Tuesday Re-mix:
Do you remember stereograms? Google it, you’ll remember. I can still recall walking through the mall and seeing people standing in groups staring at these posters and marveling. I would go and stand with them and look at the poster, and all I could see was a bunch of squiggly lines. They would keep talking about the picture that “jumps out at you” if you stare at it long enough. I still didn’t get it. Then they would give you these complicated instructions, trying to help you see it…something about relaxing your eyes and looking through the poster. That only made me feel more incompetent. After a while, the person selling the posters would console me by saying, “Well, some people just never see it.” Oh, thank you. Now I feel much better.
Apparently, it is a fact of life. Some of us have brains designed to easily see the hidden pictures in stereograms, while others of us, well, cannot. I am o.k. with that.
There is a lot of talk these days about leadership vision. Some of that talk pictures the leader looking out over the horizon and dreaming new adventures. It has the leader standing with his back to his people and charting new territories to explore. For some, that is visionary leadership.

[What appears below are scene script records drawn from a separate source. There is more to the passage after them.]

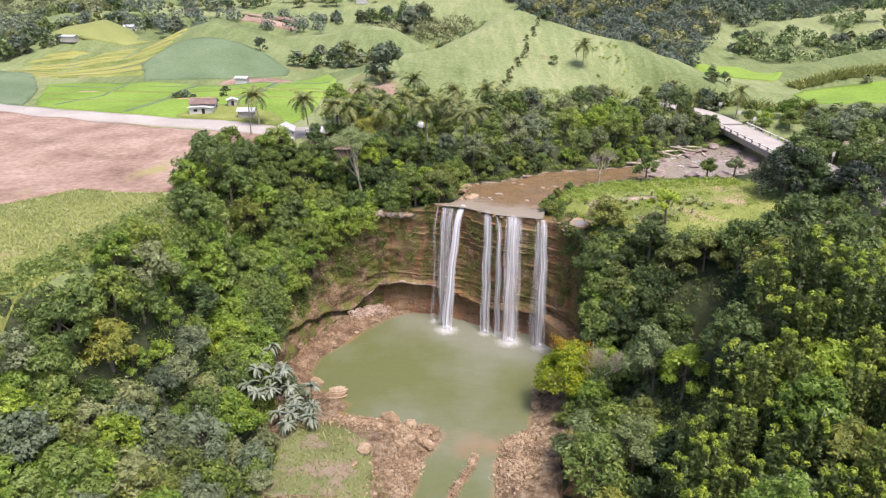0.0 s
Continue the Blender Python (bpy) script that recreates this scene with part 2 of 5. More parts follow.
# near-black, stands for the unlit inside behind doors and windows
M_DARK = earthy("unlit_inside", [(0.3, (0.02, 0.02, 0.02)), (0.7, (0.04, 0.035, 0.03))], 0.8, 6.0)


def cliff_material():
    m, t, b = mat_new("stratified_cliff")
    bands = noise_at(t, 1.0, (0.14, 0.14, 2.4), detail=8, rough=0.8)
    blot = noise_at(t, 0.16, (1, 1, 0.8), detail=6, rough=0.65, offset=(4, 9, 2))
    fine = noise_at(t, 2.2, (1, 1, 2.0), detail=8, rough=0.75)
    col = ramp(t, sums(t, (bands, 0.32), (blot, 0.40), (fine, 0.28)),
               [(0.37, (0.04, 0.025, 0.016)), (0.43, (0.125, 0.072, 0.04)), (0.49, (0.235, 0.138, 0.07)), (0.56, (0.29, 0.195, 0.112)), (0.66, (0.42, 0.335, 0.235))])
    rust = ramp(t, noise_at(t, 0.3, (1, 1, 0.5), detail=5, offset=(70, 13, 8)), [(0.45, (0, 0, 0)), (0.62, (0.65, 0.65, 0.65))])
    col = blend(t, rust, col, (0.28, 0.115, 0.045))
    streak = noise_at(t, 0.5, (1, 1, 0.45), detail=7, rough=0.7, offset=(50, 3, 8))
    moss = ramp(t, streak, [(0.42, (0, 0, 0)), (0.59, (0.92, 0.92, 0.92))])
    green = ramp(t, fine, [(0.35, (0.06, 0.068, 0.013)), (0.65, (0.21, 0.195, 0.04))])
    g = t.nodes.new("ShaderNodeNewGeometry")
    sx = t.nodes.new("ShaderNodeSeparateXYZ")
    t.links.new(g.outputs["Position"], sx.inputs[0])
    up = t.nodes.new("ShaderNodeMapRange")
    up.inputs[1].default_value, up.inputs[2].default_value = 1.8, 6.0
    t.links.new(sx.outputs[2], up.inputs[0])
    mm = t.nodes.new("ShaderNodeMath")
    mm.operation = "MULTIPLY"
    t.links.new(moss, mm.inputs[0])
    t.links.new(up.outputs[0], mm.inputs[1])
    t.links.new(blend(t, mm.outputs[0], col, green), b.inputs["Base Color"])
    b.inputs["Roughness"].default_value = 0.7
    relief(t, b, sums(t, (bands, 0.5), (fine, 0.5)), 1.0, 0.45)
    return m


def water_material(name, deep, shallow, rough=0.06, ripple=0.12, size=1.2, silt_sheen=None, bed=None):
    """Murky water: deeper and shallower tints; where the attributes say, froth and a pale tint for silt and painted
    reflections; a mottled bed.
    """
    m, t, b = mat_new(name)

    def amount(which):
        a = t.nodes.new("ShaderNodeAttribute")
        a.attribute_name = which
        return a.outputs["Fac"]

    if bed:
        k = ramp(t, noise_at(t, 0.35, (1, 1.5, 1), detail=7, rough=0.7, offset=(9, 4, 2)), [(0.42, (0, 0, 0)), (0.60, (0.85, 0.85, 0.85))])
        deep = blend(t, k, deep, bed)
        k = ramp(t, noise_at(t, 1.3, (1, 1.5, 1), detail=6, rough=0.7, offset=(2, 14, 2)), [(0.52, (0, 0, 0)), (0.68, (0.7, 0.7, 0.7))])
        deep = blend(t, k, deep, (0.10, 0.072, 0.042))
    v = sums(t, (amount("shallow"), 1.0), (noise_at(t, 0.3, detail=5), 0.9))
    col = blend(t, ramp(t, v, [(0.6, (0, 0, 0)), (1.1, (1, 1, 1))]), deep, shallow)
    if silt_sheen:
        k = ramp(t, sums(t, (amount("silt_sheen"), 1.0), (noise_at(t, 0.09, (1, 1, 1), detail=4), 0.9)), [(0.55, (0, 0, 0)), (1.0, (0.8, 0.8, 0.8))])
        col = blend(t, k, col, silt_sheen)
        k = ramp(t, sums(t, (amount("froth"), 1.0), (noise_at(t, 0.9, (1.6, 0.8, 1), detail=7, rough=0.7), 0.55)), [(0.42, (0, 0, 0)), (1.05, (0.8, 0.8, 0.8))])
        col = blend(t, k, col, (0.62, 0.64, 0.62))
    t.links.new(col, b.inputs["Base Color"])
    b.inputs["Roughness"].default_value, b.inputs["IOR"].default_value = rough, 1.33
    relief(t, b, sums(t, (noise_at(t, size, (1, 1.8, 1), detail=5), 0.6), (noise_at(t, size * 0.35, (1, 2.2, 1), detail=2, offset=(5, 5, 5)), 0.6)), ripple, 0.2)
    return m


def spray_material(name, lean, bright=0.8):
    """Falling white water: vertical streaks, thin between them."""
    m, t, b = mat_new(name)
    u = t.nodes.new("ShaderNodeTexCoord")
    mp = t.nodes.new("ShaderNodeMapping")
    mp.inputs["Scale"].default_value = (1.0, 0.05, 1.0)
    n1 = node(t, "ShaderNodeTexNoise", Scale=2.6, Detail=5.0, Roughness=0.65)
    t.links.new(u.outputs["UV"], mp.inputs[0])
    t.links.new(mp.outputs[0], n1.inputs["Vector"])
    a = t.nodes.new("ShaderNodeAttribute")
    a.attribute_name = "body"
    k = ramp(t, sums(t, (n1.outputs[0], 1.0), (a.outputs["Fac"], 0.55)), [(lean - 0.08, (0, 0, 0)), (min(1.0, lean + 0.45), (0.93, 0.93, 0.93))])
    b.inputs["Base Color"].default_value = (bright, bright, bright * 1.01, 1)
    b.inputs["Roughness"].default_value = 0.6
    tr = t.nodes.new("ShaderNodeBsdfTransparent")
    mx = t.nodes.new("ShaderNodeMixShader")
    t.links.new(k, mx.inputs[0])
    t.links.new(tr.outputs[0], mx.inputs[1])
    t.links.new(b.outputs[0], mx.inputs[2])
    t.links.new(mx.outputs[0], t.nodes["Material Output"].inputs[0])
    return m


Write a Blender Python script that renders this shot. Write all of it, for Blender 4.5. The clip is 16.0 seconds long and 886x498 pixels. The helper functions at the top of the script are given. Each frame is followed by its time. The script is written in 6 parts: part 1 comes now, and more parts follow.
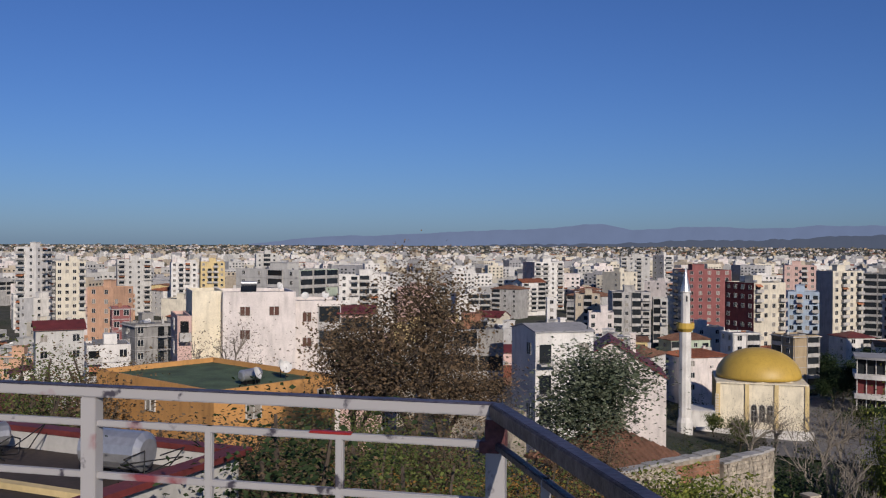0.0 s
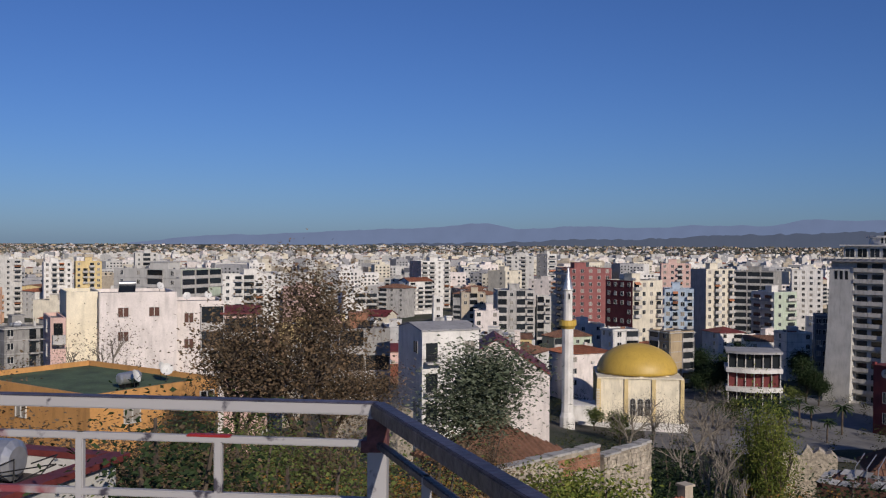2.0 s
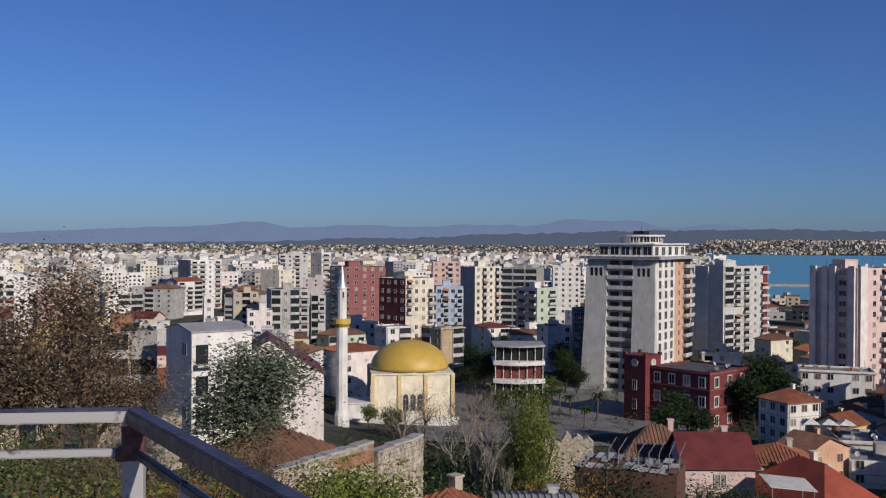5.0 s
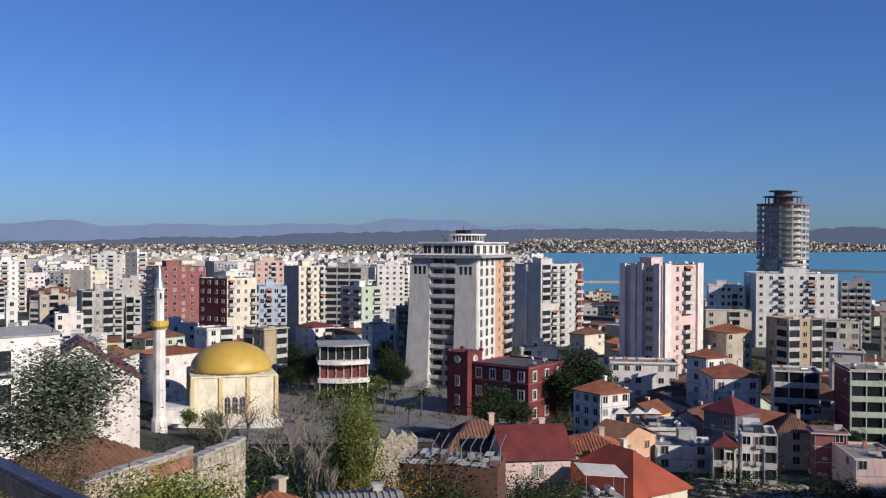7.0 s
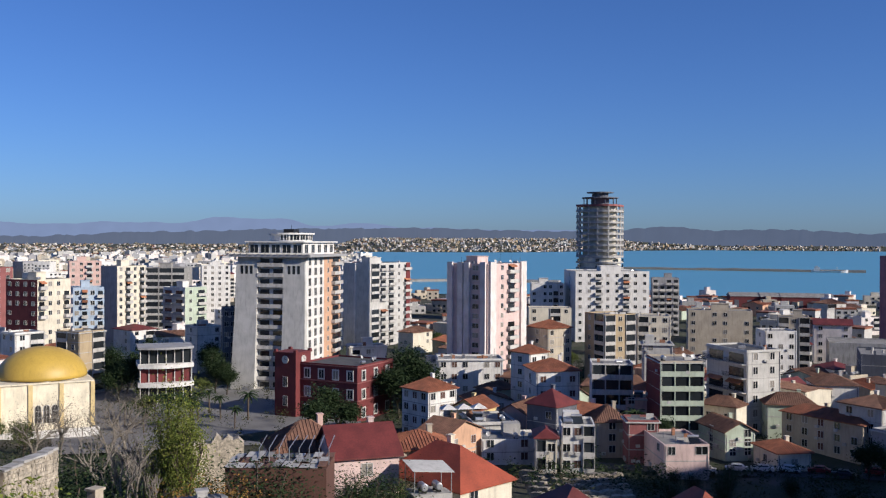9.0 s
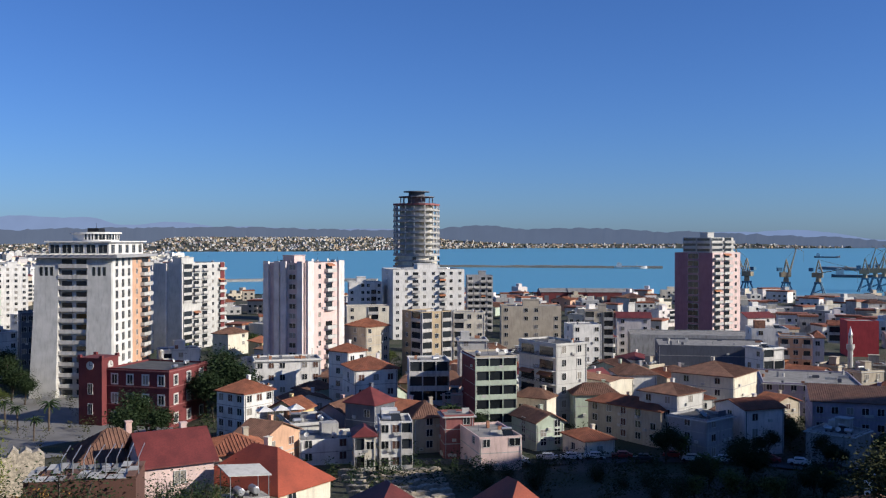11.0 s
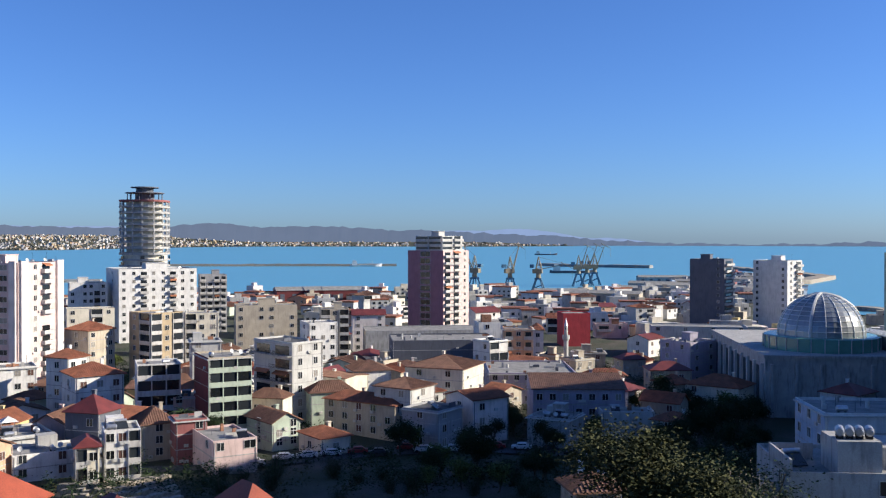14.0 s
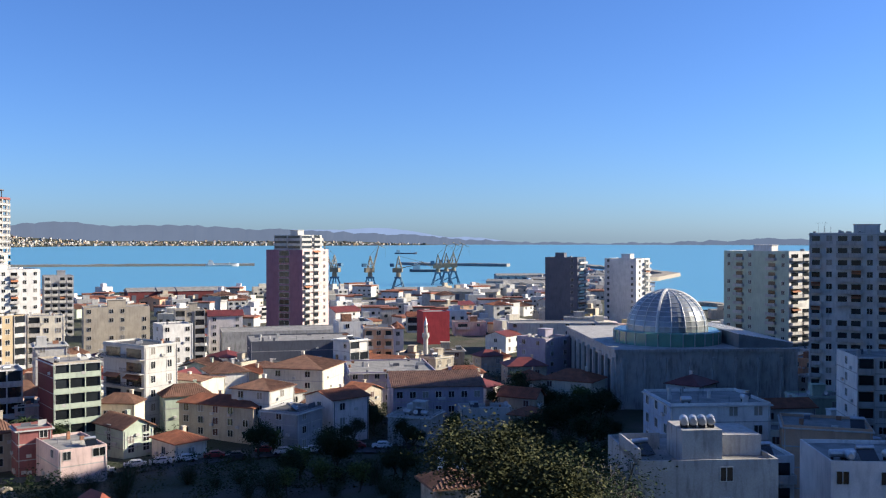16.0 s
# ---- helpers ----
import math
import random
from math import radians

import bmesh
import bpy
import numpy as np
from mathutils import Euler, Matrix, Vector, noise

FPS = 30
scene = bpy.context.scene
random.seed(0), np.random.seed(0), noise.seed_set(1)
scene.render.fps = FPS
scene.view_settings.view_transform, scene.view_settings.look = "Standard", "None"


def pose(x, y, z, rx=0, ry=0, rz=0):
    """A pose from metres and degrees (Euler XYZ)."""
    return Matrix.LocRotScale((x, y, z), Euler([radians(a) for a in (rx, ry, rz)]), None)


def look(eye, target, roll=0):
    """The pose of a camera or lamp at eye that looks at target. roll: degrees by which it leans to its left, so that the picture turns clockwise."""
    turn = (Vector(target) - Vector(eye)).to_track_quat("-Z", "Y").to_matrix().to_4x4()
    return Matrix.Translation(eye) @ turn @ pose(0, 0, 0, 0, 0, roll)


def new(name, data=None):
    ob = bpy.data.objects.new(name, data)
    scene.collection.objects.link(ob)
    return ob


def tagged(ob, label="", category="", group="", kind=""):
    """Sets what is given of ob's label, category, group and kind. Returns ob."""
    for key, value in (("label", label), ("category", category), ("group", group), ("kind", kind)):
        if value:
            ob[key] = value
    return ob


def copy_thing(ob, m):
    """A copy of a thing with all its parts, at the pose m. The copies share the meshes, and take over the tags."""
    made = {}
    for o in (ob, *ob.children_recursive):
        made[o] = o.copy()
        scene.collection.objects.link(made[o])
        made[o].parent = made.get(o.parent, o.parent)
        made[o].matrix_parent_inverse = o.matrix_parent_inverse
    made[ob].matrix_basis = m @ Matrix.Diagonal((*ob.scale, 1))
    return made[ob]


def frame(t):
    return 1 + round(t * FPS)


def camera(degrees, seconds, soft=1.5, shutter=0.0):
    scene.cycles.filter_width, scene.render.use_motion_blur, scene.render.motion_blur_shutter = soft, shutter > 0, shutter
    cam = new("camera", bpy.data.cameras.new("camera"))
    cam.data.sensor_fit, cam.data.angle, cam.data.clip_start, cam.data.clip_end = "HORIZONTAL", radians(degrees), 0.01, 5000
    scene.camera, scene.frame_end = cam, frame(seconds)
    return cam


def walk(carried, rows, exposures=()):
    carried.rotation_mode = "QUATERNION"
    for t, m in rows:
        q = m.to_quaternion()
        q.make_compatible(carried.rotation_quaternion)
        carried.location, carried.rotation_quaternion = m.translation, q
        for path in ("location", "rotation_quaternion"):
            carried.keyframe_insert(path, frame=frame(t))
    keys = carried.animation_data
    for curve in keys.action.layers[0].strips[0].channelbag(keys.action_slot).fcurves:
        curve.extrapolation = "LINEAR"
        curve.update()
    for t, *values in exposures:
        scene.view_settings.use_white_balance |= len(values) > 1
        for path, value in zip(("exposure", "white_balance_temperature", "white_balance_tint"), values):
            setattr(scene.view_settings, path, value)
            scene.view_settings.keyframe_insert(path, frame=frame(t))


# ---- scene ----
cam = camera(50.34, 16.0, soft=1.2)
# a slow pan on a tripod: seconds, yaw, pitch, roll; the lens sits 15 cm ahead of the pivot
EYE_Z = 45.0
ROWS = ((0.0, -0.00, -0.38, -0.27),
        (0.5, -1.68, -0.40, -0.30),
        (1.0, -3.40, -0.41, -0.28),
        (1.5, -5.13, -0.42, -0.31),
        (2.0, -6.87, -0.41, -0.30),
        (2.5, -8.59, -0.40, -0.29),
        (3.0, -10.55, -0.42, -0.32),
        (3.5, -12.94, -0.40, -0.33),
        (4.0, -15.36, -0.41, -0.32),
        (6.5, -28.58, -0.43, -0.25),
        (7.0, -31.16, -0.44, -0.24),
        (7.5, -33.73, -0.45, -0.25),
        (8.0, -36.31, -0.44, -0.30),
        (8.5, -38.91, -0.45, -0.33),
        (9.0, -41.53, -0.45, -0.25),
        (11.5, -55.32, -0.52, -0.03),
        (12.0, -57.98, -0.54, -0.04),
        (12.5, -60.60, -0.55, -0.01),
        (13.0, -63.27, -0.57, -0.02),
        (13.5, -65.92, -0.58, -0.07),
        (14.0, -68.52, -0.59, -0.06),
        (14.5, -70.92, -0.61, -0.08),
        (15.0, -73.26, -0.62, -0.06),
        (15.5, -75.18, -0.62, -0.02),
        (16.0, -77.01, -0.64, -0.03))
walk(cam, [(t, pose(-0.15 * math.sin(radians(a)), 0.15 * math.cos(radians(a)), EYE_Z, 90 + b, c, a)) for t, a, b, c in ROWS],
     exposures=[(0, -0.12, 6650, 12), (4, -0.1, 6650, 12), (6.5, 0.28, 6550, 11), (7.2, 0.38, 6550, 11), (9, 0.48, 6500, 10), (12.5, 0.78, 6450, 7), (16, 1.26, 6900, 7)])

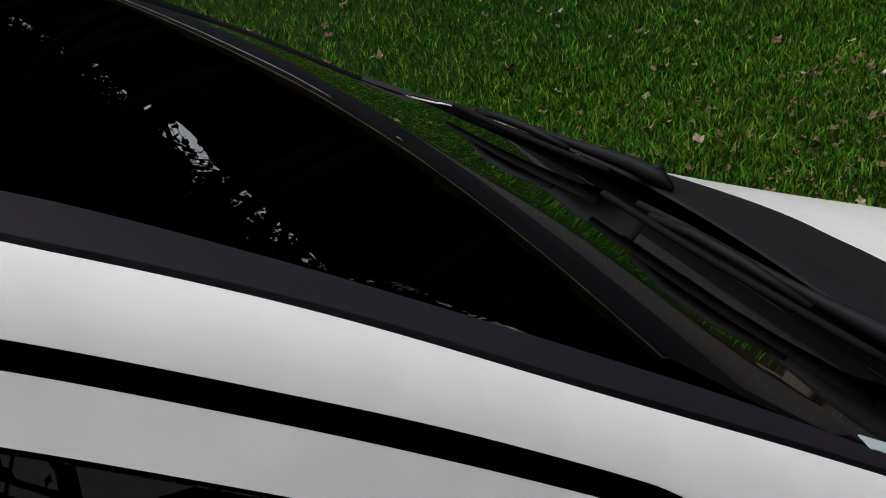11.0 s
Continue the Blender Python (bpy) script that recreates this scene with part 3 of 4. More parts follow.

But to me, the essence of pastoral leadership, even visionary pastoral leadership, is more the ability to look into the hearts of the people he/she leads and see Christ. It is the ability to piece together the picture that is painted on the hearts of your people and understand that picture as a picture of God’s will. Pastors who want to know what God is doing, where God is going, and what He is inviting this church to join Him in doing, need to know their people and need to see the puzzle forming among them. That, it seems to me, is the essence of pastoral vision.
Don’t get me wrong. The ability to look outward from the church and dream new dreams is an important leadership quality, for sure. But those leaders are plentiful. I know hundreds of them, both lay and clergy. But genuine pastoral vision, the kind that leads a congregation to “preserve the unity of the Spirit in the bond of peace”, the kind that builds consensus around God’s perfect will for a church body, is the kind of vision that sees into the hearts of the people and understands what God is doing through the people. And in my experience…that kind of vision is much harder to come by. Thank God for pastors!
I don’t need to see the picture in the stereogram, as long as there is someone among us whom we trust and who can see the picture. I call that person Pastor. And I will gladly follow that person!